§ **REQUEST**
Transcribe all of the material below word for word and leave out its pictures.

§ **DATA EXTRACT**
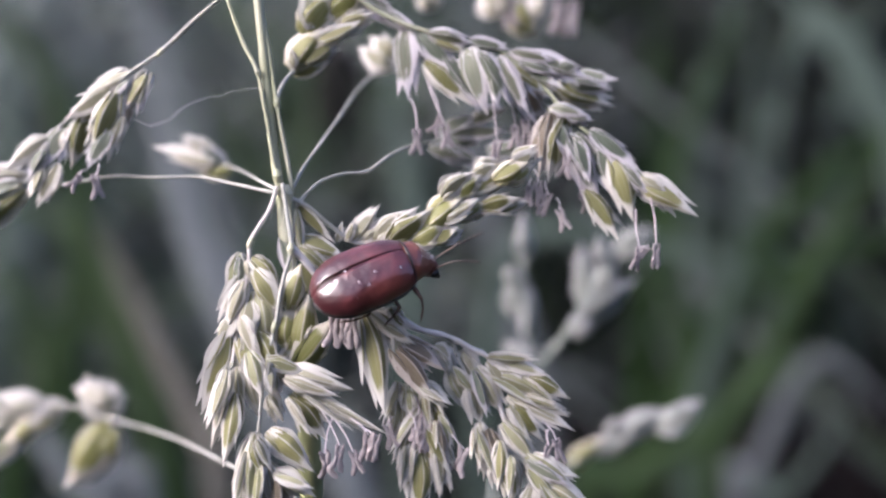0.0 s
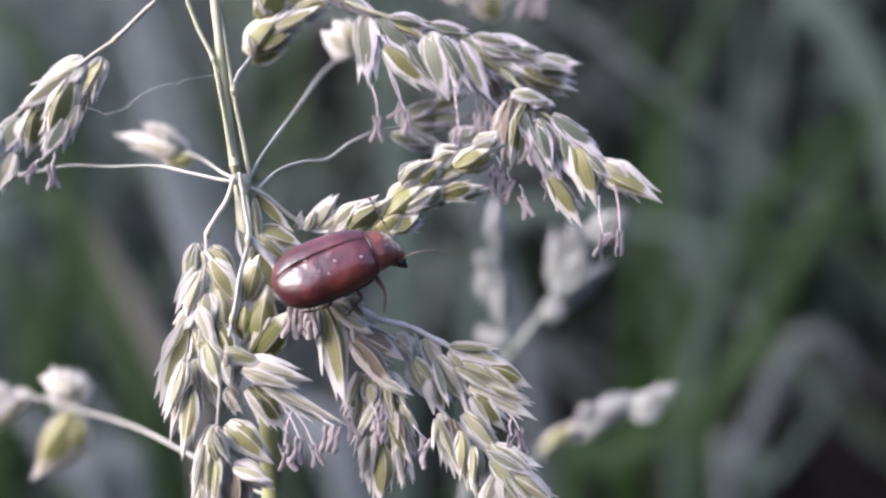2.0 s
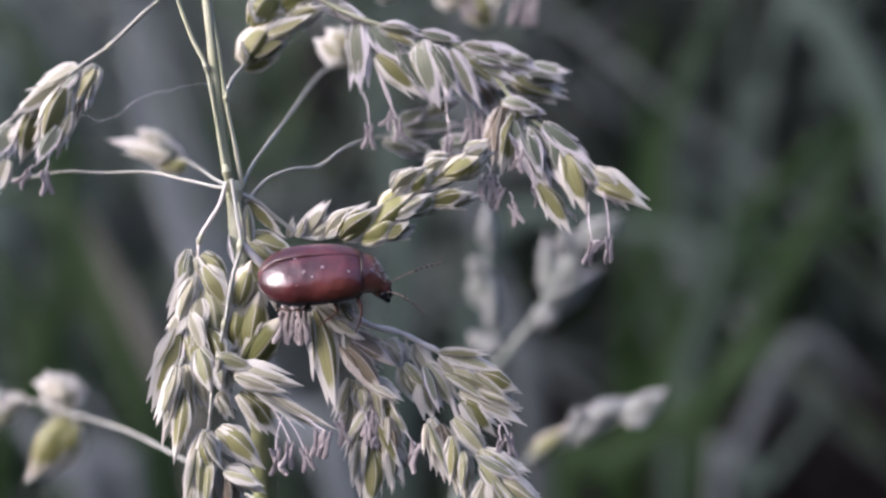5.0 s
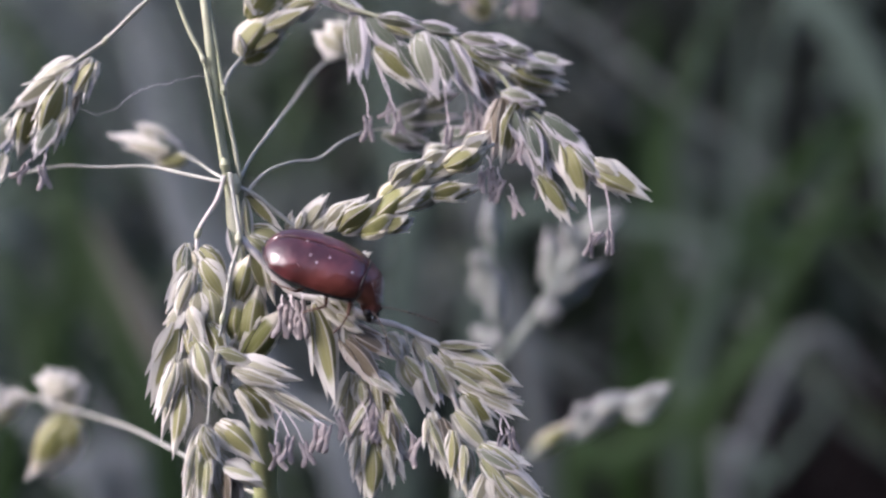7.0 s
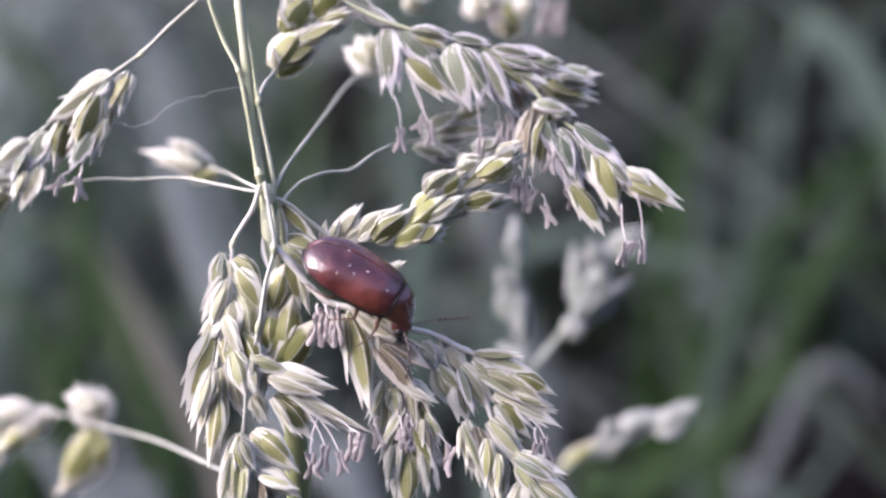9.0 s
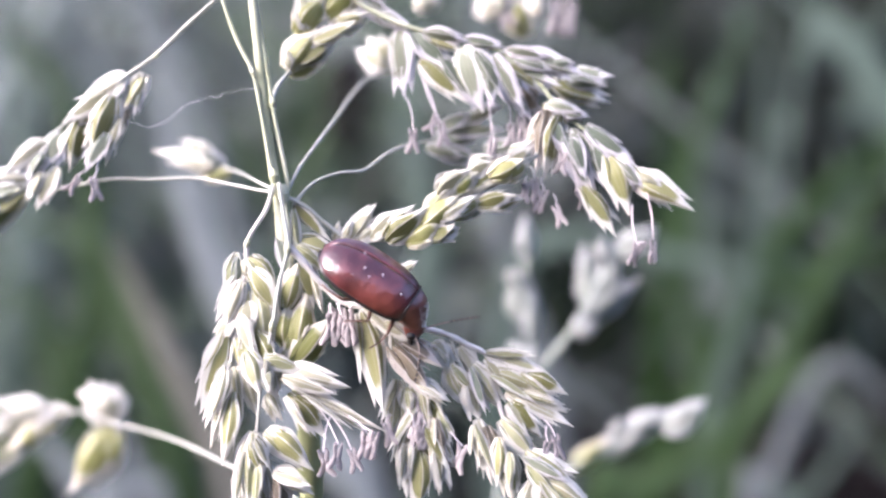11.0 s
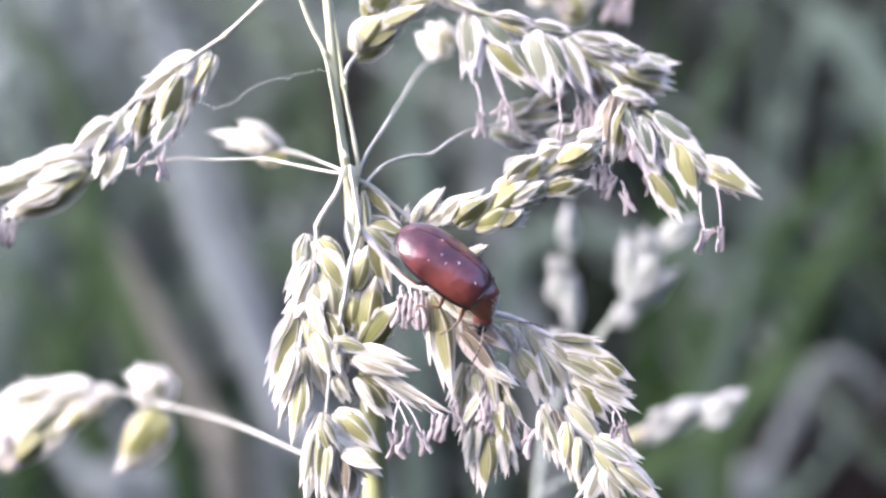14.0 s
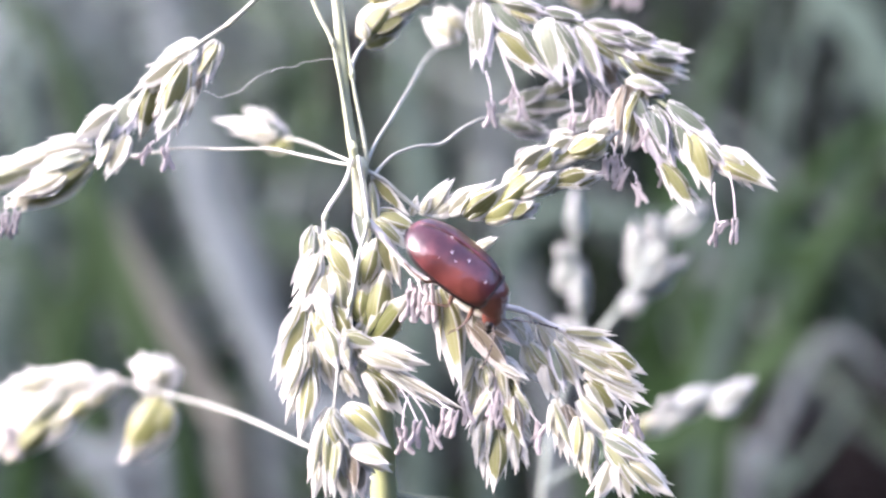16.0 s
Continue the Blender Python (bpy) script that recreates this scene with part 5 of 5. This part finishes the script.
def beetle_pose(x, y, z, heading, roll, away):
    """Place (mm), the way that the head points (degrees above the level, seen from the front), how far the back is turned up, and how far the head points away."""
    h, r, w = radians(heading), radians(roll), radians(away)
    ahead = Vector((math.cos(h) * math.cos(w), math.sin(w), math.sin(h) * math.cos(w)))
    front = Vector((0, -1, 0))
    front = (front - ahead * front.dot(ahead)).normalized()
    upper = ahead.cross(front)
    if upper.z < 0:
        upper = -upper
    back = front * math.cos(r) + upper * math.sin(r)
    left = back.cross(ahead)
    return Matrix.Translation(mm((x, y, z))) @ Matrix((ahead, left, back)).transposed().to_4x4()


def motions():
    rows = [
        (0, -4.17, 63.2, -1.61, 21, 38, 12),
        (0.5, -4.18, 63.2, -1.42, 21, 38, 12),
        (1, -4.21, 63.2, -1.51, 21, 38, 12),
        (1.5, -4.12, 63.2, -1.66, 21, 39, 12),
        (2, -3.96, 63.2, -1.61, 20, 42, 10),
        (2.5, -3.87, 63.2, -1.49, 18, 47, 9),
        (3, -4.22, 63.2, -1.57, 15, 46, 8),
        (3.5, -4.18, 63.2, -1.60, 13, 47, 7),
        (4, -4.09, 63.2, -1.64, 9, 49, 6),
        (6.5, -4.20, 63.2, -1.48, -13, 53, 4),
        (7, -3.86, 63.2, -1.42, -22, 57, 3),
        (7.5, -3.99, 63.2, -1.48, -30, 57, 3),
        (8, -4.05, 63.2, -1.38, -32, 57, 3),
        (8.5, -3.97, 63.2, -1.40, -33, 57, 3),
        (9, -3.81, 63.2, -1.61, -33, 57, 3),
        (11.5, -3.71, 63.2, -1.76, -36, 57, 3),
        (12, -3.70, 63.2, -1.73, -37, 57, 3),
        (12.5, -3.81, 63.2, -1.79, -38, 57, 3),
        (13, -3.76, 63.2, -1.83, -39, 57, 3),
        (13.5, -3.68, 63.2, -1.99, -38, 57, 3),
        (14, -3.66, 63.2, -1.96, -39, 57, 3),
        (14.5, -3.63, 63.2, -1.96, -39, 57, 3),
        (15, -3.76, 63.2, -2.11, -39, 57, 3),
        (15.5, -3.72, 63.2, -2.09, -39, 57, 3),
        (16, -3.69, 63.2, -2.17, -40, 57, 3),
    ]
    walk(beetle_thing, [(t, beetle_pose(*p)) for t, *p in rows])
    # the feelers wave: seconds, then the way that each points (degrees from the right, upwards), far one and near one
    feelers = [
        (0, 30, 16), (0.5, 80, 20), (1, 88, -14), (1.5, 86, -18), (2, 118, 13), (2.5, 70, 22), (3, 50, 42), (3.5, 48, 35), (4, 45, 30),
        (5, 20, -25), (6.5, -30, -88), (7, -15, -62), (7.5, -10, -60), (8, 30, -70), (8.5, 32, -75), (9, 7, -80), (10.3, 20, -82), (11.5, 0, -86),
        (12, -10, -88), (12.5, -8, -90), (13, -10, -100), (13.5, -10, -116), (14, -5, -105), (14.5, -12, -102), (15, -18, -102), (15.5, -8, -100), (16, -8, -100),
    ]
    times = [r[0] for r in rows]
    def beetle_at(t):
        k = max(i for i in range(len(times)) if times[i] <= t)
        if k == len(times) - 1:
            return beetle_pose(*rows[k][1:])
        f = (t - times[k]) / (times[k + 1] - times[k])
        return beetle_pose(*[p + (q - p) * f for p, q in zip(rows[k][1:], rows[k + 1][1:])])
    # the neck shield with the head: seconds, turn to its right, dip, how far it is put forward (mm)
    nods = [(0, -8, 26, 0.1), (1, -8, 26, 0.22), (2, -8, 24, 0.2), (3, -8, 24, 0.1), (4, -5, 16, 0.0), (5, -16, 22, 0.0), (6.5, -44, 30, 0.0), (7, -28, 28, 0.0),
            (7.5, -16, 27, 0.0), (9, -14, 26, 0.0), (12, -16, 26, 0.0), (16, -15, 26, 0.0)]

    def neck_at(t):
        k = max(i for i in range(len(nods)) if nods[i][0] <= t)
        a, b = nods[k], nods[min(k + 1, len(nods) - 1)]
        f = (t - a[0]) / (b[0] - a[0]) if b[0] > a[0] else 0
        turn, dip, reach = [p + (q - p) * f for p, q in zip(a[1:], b[1:])]
        return pose((2.46 + reach) * MM, 0, -0.05 * MM, 0, dip, turn)
    walk(neck, [(r[0], neck_at(r[0])) for r in nods])
    for ob, side, column in zip(antennae, (1, -1), (1, 2)):
        keys = []
        for row in feelers:
            w = radians(row[column])
            way = Vector((math.cos(w), 0.25 * side - 0.1, math.sin(w)))
            local = beetle_at(row[0]).to_3x3().transposed() @ way
            base = neck_at(row[0]) @ (Vector((1.48, side * 0.34, -0.12)) * MM)
            keys.append((row[0], Matrix.Translation(base) @ local.to_track_quat("X", "Z").to_matrix().to_4x4()))
        walk(ob, keys)


motions()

§ **FINAL ANSWER**
0.0 s
2.0 s
5.0 s
7.0 s
9.0 s
11.0 s
14.0 s
16.0 s
Continue the Blender Python (bpy) script that recreates this scene with part 5 of 5. This part finishes the script.
def beetle_pose(x, y, z, heading, roll, away):
    """Place (mm), the way that the head points (degrees above the level, seen from the front), how far the back is turned up, and how far the head points away."""
    h, r, w = radians(heading), radians(roll), radians(away)
    ahead = Vector((math.cos(h) * math.cos(w), math.sin(w), math.sin(h) * math.cos(w)))
    front = Vector((0, -1, 0))
    front = (front - ahead * front.dot(ahead)).normalized()
    upper = ahead.cross(front)
    if upper.z < 0:
        upper = -upper
    back = front * math.cos(r) + upper * math.sin(r)
    left = back.cross(ahead)
    return Matrix.Translation(mm((x, y, z))) @ Matrix((ahead, left, back)).transposed().to_4x4()


def motions():
    rows = [
        (0, -4.17, 63.2, -1.61, 21, 38, 12),
        (0.5, -4.18, 63.2, -1.42, 21, 38, 12),
        (1, -4.21, 63.2, -1.51, 21, 38, 12),
        (1.5, -4.12, 63.2, -1.66, 21, 39, 12),
        (2, -3.96, 63.2, -1.61, 20, 42, 10),
        (2.5, -3.87, 63.2, -1.49, 18, 47, 9),
        (3, -4.22, 63.2, -1.57, 15, 46, 8),
        (3.5, -4.18, 63.2, -1.60, 13, 47, 7),
        (4, -4.09, 63.2, -1.64, 9, 49, 6),
        (6.5, -4.20, 63.2, -1.48, -13, 53, 4),
        (7, -3.86, 63.2, -1.42, -22, 57, 3),
        (7.5, -3.99, 63.2, -1.48, -30, 57, 3),
        (8, -4.05, 63.2, -1.38, -32, 57, 3),
        (8.5, -3.97, 63.2, -1.40, -33, 57, 3),
        (9, -3.81, 63.2, -1.61, -33, 57, 3),
        (11.5, -3.71, 63.2, -1.76, -36, 57, 3),
        (12, -3.70, 63.2, -1.73, -37, 57, 3),
        (12.5, -3.81, 63.2, -1.79, -38, 57, 3),
        (13, -3.76, 63.2, -1.83, -39, 57, 3),
        (13.5, -3.68, 63.2, -1.99, -38, 57, 3),
        (14, -3.66, 63.2, -1.96, -39, 57, 3),
        (14.5, -3.63, 63.2, -1.96, -39, 57, 3),
        (15, -3.76, 63.2, -2.11, -39, 57, 3),
        (15.5, -3.72, 63.2, -2.09, -39, 57, 3),
        (16, -3.69, 63.2, -2.17, -40, 57, 3),
    ]
    walk(beetle_thing, [(t, beetle_pose(*p)) for t, *p in rows])
    # the feelers wave: seconds, then the way that each points (degrees from the right, upwards), far one and near one
    feelers = [
        (0, 30, 16), (0.5, 80, 20), (1, 88, -14), (1.5, 86, -18), (2, 118, 13), (2.5, 70, 22), (3, 50, 42), (3.5, 48, 35), (4, 45, 30),
        (5, 20, -25), (6.5, -30, -88), (7, -15, -62), (7.5, -10, -60), (8, 30, -70), (8.5, 32, -75), (9, 7, -80), (10.3, 20, -82), (11.5, 0, -86),
        (12, -10, -88), (12.5, -8, -90), (13, -10, -100), (13.5, -10, -116), (14, -5, -105), (14.5, -12, -102), (15, -18, -102), (15.5, -8, -100), (16, -8, -100),
    ]
    times = [r[0] for r in rows]
    def beetle_at(t):
        k = max(i for i in range(len(times)) if times[i] <= t)
        if k == len(times) - 1:
            return beetle_pose(*rows[k][1:])
        f = (t - times[k]) / (times[k + 1] - times[k])
        return beetle_pose(*[p + (q - p) * f for p, q in zip(rows[k][1:], rows[k + 1][1:])])
    # the neck shield with the head: seconds, turn to its right, dip, how far it is put forward (mm)
    nods = [(0, -8, 26, 0.1), (1, -8, 26, 0.22), (2, -8, 24, 0.2), (3, -8, 24, 0.1), (4, -5, 16, 0.0), (5, -16, 22, 0.0), (6.5, -44, 30, 0.0), (7, -28, 28, 0.0),
            (7.5, -16, 27, 0.0), (9, -14, 26, 0.0), (12, -16, 26, 0.0), (16, -15, 26, 0.0)]

    def neck_at(t):
        k = max(i for i in range(len(nods)) if nods[i][0] <= t)
        a, b = nods[k], nods[min(k + 1, len(nods) - 1)]
        f = (t - a[0]) / (b[0] - a[0]) if b[0] > a[0] else 0
        turn, dip, reach = [p + (q - p) * f for p, q in zip(a[1:], b[1:])]
        return pose((2.46 + reach) * MM, 0, -0.05 * MM, 0, dip, turn)
    walk(neck, [(r[0], neck_at(r[0])) for r in nods])
    for ob, side, column in zip(antennae, (1, -1), (1, 2)):
        keys = []
        for row in feelers:
            w = radians(row[column])
            way = Vector((math.cos(w), 0.25 * side - 0.1, math.sin(w)))
            local = beetle_at(row[0]).to_3x3().transposed() @ way
            base = neck_at(row[0]) @ (Vector((1.48, side * 0.34, -0.12)) * MM)
            keys.append((row[0], Matrix.Translation(base) @ local.to_track_quat("X", "Z").to_matrix().to_4x4()))
        walk(ob, keys)


motions()